Ancient Buddhist texts discovery signals rebirth of Yunju Temple

Tan Weiyun
Yunju Temple is famed for its rich collections of Buddhist sutras on stone slabs, aluminum plates and its magnificent ancient towers, among many other precious ancient treasures.
Tan Weiyun
Ancient Buddhist texts discovery signals rebirth of Yunju Temple
Ti Gong

Yunju Temple is famed for its rich collections of Buddhist sutras on stone slabs, aluminum plates and its magnificent ancient towers, among many other precious ancient treasures.

About 70 kilometers away from downtown Beijing sits Yunju Temple, famed for its rich collections of Buddhist sutras on stone slabs, aluminum plates and its magnificent ancient towers, among many other precious ancient treasures.

First built in AD 631 by the monk Jingwan, the temple today comprises of five courtyards and six hall compounds. It leans against the foot of Baidai Hill, which was later called the Hill of Shijing (stone sutras) due to the discovery of a large number of Buddhist texts in the summer of 1957.

The unearthing of the Buddhist texts also signaled the rebirth of the temple, which was destroyed in 1942 during the war against Japanese invaders.

Two main towers stand opposite each other in the south and north. The southern tower fell because of gunfire, leaving only the northern tower, a brick-laid, 30-meter-high construction that was built in the Liao Dynasty (907-1125).

It had an octagonal base, a two-story attic and a “fubo” roof (in the shape of an inverted bowl), which was a very rarely seen architectural style among the old Liao towers.

Four small Tang Dynasty (AD 618-907) towers, each about 3 meters tall, surrounded the big tower on four sides. The five formed a complex, regarded as an early version of Chinese Vajra tower architectural practise.

Designed with seven floors in a square shape, the four towers were carved with various Buddhas.

The tower built in AD 727 was engraved with a statue of its donor, who was clearly a foreigner with a high nasal bridge and deep-set eyes. It reveals the extensive and broad exchanges between the Tang Dynasty and western Asia.

The southern tower collapsed, but a broken stone stele threw light on the sutras that had been buried underneath for centuries.
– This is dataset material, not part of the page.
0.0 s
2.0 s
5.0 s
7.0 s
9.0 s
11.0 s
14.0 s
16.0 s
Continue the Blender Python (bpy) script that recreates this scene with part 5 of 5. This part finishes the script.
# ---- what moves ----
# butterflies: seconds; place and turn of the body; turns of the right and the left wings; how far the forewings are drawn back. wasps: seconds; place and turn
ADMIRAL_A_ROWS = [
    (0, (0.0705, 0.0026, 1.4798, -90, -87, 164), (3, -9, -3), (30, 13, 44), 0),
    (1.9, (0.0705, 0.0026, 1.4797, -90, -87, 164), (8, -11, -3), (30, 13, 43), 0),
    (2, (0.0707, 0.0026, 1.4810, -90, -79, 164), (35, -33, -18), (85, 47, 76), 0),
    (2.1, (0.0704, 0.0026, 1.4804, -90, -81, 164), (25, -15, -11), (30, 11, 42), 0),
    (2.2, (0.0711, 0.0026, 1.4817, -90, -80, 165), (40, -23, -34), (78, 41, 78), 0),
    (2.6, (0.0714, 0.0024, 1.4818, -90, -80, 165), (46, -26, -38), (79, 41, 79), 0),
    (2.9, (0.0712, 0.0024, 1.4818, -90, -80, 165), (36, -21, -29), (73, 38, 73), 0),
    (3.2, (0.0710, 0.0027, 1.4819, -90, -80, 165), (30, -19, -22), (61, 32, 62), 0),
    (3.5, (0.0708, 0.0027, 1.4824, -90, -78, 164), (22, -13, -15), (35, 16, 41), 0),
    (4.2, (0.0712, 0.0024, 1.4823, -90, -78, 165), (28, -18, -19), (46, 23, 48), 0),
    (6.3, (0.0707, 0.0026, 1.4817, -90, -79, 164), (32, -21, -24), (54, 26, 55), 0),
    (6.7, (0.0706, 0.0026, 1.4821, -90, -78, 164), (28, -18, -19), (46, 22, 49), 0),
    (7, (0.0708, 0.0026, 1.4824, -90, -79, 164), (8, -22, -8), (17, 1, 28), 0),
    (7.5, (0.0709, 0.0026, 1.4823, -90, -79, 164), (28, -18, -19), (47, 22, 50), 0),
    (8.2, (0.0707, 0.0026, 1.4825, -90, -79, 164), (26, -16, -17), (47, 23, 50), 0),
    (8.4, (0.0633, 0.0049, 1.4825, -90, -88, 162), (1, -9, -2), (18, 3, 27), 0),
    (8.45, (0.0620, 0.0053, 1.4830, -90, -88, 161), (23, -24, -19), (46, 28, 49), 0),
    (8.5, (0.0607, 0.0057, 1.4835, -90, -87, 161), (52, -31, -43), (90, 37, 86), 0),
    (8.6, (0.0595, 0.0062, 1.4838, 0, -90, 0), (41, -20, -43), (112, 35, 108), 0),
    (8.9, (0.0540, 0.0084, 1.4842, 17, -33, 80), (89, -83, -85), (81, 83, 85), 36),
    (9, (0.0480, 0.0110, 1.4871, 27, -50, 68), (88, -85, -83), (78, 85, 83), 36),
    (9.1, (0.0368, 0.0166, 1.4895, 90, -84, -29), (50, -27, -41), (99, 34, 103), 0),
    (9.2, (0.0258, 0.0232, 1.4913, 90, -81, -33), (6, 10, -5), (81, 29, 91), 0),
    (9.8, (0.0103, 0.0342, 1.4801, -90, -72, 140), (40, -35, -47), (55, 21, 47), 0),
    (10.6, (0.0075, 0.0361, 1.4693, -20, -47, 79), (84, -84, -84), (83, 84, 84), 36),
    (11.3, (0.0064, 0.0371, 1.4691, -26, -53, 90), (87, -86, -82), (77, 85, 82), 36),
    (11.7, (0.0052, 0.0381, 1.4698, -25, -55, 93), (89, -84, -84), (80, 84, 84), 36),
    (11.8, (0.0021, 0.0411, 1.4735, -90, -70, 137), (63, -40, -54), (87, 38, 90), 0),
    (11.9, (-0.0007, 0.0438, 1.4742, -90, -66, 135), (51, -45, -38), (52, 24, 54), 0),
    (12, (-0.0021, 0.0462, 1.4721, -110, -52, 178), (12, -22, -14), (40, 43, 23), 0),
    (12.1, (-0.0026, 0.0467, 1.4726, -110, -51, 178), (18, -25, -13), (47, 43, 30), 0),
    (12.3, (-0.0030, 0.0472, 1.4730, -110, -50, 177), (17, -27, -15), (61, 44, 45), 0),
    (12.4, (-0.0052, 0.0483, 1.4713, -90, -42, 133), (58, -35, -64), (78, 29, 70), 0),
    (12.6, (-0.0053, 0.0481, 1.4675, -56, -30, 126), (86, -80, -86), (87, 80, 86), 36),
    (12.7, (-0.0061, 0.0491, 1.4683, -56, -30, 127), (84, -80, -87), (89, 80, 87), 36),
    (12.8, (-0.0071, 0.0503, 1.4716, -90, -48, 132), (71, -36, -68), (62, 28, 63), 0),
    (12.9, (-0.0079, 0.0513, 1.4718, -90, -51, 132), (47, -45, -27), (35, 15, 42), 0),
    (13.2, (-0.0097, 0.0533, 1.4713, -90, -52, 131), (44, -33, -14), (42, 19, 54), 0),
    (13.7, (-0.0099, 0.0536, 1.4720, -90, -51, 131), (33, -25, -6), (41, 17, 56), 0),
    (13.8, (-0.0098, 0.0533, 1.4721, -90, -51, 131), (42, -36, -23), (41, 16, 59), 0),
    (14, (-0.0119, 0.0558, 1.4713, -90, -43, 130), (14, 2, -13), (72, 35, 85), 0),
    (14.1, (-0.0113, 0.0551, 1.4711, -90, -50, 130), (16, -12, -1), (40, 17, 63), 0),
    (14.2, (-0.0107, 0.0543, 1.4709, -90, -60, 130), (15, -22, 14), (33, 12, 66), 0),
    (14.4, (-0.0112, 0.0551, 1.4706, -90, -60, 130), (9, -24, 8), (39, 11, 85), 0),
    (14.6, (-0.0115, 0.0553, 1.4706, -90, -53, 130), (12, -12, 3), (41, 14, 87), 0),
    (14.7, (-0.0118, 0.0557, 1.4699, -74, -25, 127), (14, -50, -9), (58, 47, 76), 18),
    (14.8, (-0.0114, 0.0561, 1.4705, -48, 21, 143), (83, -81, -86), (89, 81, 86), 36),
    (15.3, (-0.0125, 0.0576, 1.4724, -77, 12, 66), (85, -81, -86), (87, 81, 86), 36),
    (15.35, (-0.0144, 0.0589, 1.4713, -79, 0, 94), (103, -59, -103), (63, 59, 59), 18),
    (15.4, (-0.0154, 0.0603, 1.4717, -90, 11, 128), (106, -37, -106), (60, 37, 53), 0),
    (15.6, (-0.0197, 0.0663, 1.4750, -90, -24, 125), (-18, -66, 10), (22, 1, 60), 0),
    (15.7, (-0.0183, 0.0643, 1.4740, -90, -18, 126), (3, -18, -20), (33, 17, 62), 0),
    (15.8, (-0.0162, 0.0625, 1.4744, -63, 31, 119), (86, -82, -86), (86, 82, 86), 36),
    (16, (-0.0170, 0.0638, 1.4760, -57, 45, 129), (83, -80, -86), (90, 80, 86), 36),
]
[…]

It read, “One step ahead of the tower, there is an underground palace that stores 5,000 slabs of stone sutras.”

The words provided important clues leading to the discovery of precious ancient Chinese artifacts.
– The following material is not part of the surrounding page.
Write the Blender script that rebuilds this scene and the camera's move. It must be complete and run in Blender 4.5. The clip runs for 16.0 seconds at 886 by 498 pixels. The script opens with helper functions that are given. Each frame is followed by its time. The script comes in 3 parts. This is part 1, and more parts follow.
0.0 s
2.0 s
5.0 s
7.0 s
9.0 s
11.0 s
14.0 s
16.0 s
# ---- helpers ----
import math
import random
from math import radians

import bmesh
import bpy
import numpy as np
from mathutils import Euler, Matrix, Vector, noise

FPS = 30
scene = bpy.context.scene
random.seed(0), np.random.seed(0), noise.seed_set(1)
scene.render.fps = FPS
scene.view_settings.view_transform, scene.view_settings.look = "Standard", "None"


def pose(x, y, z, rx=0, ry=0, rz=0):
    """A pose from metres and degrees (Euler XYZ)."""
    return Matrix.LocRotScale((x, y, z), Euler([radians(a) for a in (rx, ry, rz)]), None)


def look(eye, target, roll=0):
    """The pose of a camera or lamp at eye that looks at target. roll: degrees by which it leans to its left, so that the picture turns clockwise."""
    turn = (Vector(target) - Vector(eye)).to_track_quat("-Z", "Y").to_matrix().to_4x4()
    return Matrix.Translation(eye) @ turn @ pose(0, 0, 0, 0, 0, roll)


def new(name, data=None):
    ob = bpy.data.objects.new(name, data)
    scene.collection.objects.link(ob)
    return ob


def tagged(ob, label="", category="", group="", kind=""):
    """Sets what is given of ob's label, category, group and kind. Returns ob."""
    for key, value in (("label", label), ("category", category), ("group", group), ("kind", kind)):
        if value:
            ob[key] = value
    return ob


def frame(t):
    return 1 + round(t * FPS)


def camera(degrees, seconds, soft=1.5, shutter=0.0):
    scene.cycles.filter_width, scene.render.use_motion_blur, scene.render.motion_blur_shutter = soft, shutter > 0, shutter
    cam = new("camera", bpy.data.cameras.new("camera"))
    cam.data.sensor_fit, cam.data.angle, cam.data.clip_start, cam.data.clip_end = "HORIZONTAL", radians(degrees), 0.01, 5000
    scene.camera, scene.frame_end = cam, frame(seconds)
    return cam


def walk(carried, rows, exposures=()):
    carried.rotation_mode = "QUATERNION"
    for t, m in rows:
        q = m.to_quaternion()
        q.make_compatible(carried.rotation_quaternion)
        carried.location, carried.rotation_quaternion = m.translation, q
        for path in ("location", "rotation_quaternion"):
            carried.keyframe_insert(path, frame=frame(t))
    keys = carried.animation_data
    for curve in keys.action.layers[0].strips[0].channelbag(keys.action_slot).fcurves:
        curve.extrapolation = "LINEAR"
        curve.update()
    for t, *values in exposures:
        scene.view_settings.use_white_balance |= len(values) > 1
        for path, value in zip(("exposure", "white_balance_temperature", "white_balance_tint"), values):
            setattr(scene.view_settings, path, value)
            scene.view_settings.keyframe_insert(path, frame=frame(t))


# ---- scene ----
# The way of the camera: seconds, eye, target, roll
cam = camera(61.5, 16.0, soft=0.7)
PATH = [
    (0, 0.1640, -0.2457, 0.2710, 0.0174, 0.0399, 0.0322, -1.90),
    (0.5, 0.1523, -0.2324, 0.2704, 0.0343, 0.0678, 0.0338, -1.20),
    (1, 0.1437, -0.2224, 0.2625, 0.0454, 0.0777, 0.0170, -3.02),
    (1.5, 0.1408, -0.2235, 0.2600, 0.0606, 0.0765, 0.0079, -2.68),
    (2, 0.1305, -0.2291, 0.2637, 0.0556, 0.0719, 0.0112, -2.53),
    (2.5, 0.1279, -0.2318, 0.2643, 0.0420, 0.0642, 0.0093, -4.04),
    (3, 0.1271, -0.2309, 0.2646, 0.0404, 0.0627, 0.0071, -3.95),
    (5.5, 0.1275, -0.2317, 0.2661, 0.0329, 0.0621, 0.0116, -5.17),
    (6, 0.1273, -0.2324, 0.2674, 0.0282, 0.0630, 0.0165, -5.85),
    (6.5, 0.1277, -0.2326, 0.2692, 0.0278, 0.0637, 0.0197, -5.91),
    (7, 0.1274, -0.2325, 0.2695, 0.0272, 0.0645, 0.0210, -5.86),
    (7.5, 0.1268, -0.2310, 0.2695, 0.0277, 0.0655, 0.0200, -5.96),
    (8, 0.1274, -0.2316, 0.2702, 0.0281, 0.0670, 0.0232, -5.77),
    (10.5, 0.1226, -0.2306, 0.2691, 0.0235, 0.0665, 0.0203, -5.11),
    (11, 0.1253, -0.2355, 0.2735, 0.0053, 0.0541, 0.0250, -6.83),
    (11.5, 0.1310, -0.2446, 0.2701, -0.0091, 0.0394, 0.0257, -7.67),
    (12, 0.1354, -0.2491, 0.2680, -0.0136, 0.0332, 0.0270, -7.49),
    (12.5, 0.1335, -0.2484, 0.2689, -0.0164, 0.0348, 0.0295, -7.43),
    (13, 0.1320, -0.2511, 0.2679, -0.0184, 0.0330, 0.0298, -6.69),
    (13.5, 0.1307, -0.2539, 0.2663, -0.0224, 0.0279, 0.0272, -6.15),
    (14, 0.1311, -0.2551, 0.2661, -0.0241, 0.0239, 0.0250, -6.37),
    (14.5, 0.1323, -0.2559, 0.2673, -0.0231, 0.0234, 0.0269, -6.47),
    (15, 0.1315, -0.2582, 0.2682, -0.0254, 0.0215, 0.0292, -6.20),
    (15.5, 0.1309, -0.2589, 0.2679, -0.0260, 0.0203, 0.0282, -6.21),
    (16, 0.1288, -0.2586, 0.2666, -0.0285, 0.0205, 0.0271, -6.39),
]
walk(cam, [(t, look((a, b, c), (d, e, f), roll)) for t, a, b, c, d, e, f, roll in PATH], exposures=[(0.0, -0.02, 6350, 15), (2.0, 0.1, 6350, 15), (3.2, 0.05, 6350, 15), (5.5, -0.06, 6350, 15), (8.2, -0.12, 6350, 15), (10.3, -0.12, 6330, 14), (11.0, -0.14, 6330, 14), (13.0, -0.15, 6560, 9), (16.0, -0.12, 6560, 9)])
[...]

In 1957, archeologists managed to dig out the palace, 5 meters deep and 19 meters wide, where more than 10,000 stone slabs of sutras were discovered.

The nearby Hill of Shijing was then discovered. Standing about 450 meters high, the hill had nine caves, which housed 4,196 stone slabs of sutras. The total number of stone sutras in the two places added up to 14,278, which included 1,122 books of Buddhist texts in 3,572 volumes in 35 million Chinese characters.

The stone carving, started by the temple’s founder Jingwan, went through six dynasties, spanning 1,039 years before it was finished. The stone sutras avoided wars and political turmoil, and almost all of them are still intact today.

The Leiyin Cave, the only one open to the public, was found by the monk Jingwan, who also worked on the four stone pillars of 1,056 Buddhas.

In addition to the stone sutra, the temple stores more than 22,000 volumes of paper sutras, all printed and hand-written during the Ming Dynasty (1368-1644).

The most precious one is the “Dafang Guangfo Huayan Jing” (Avatamsaka Sutra), which was written in the blood of Zuhui, a master monk, who pierced his tongue to finish the copy, showing his absolute devotion to the Buddha.

The sutra “Long Cang” (Hidden Dragon), completed during 1733-38, was a wooden-carving copy that has more than 77,000 wooden planks, comprising the most famed translated versions of Indian Buddhism over 2,000 years.

The temple also preserves the brownish grains of “sarira,” the remaining crystalline after the cremation of the Buddha Sakyamuni.

They were found in the Leiyin Cave in 1981, the only sarira kept in a grotto throughout the world.

It’s one of China’s most precious treasures. The other two sarira are a Buddha’s finger bone in Famen Temple, Shaanxi Province, and a Buddha’s tooth in Babei Temple, Beijing.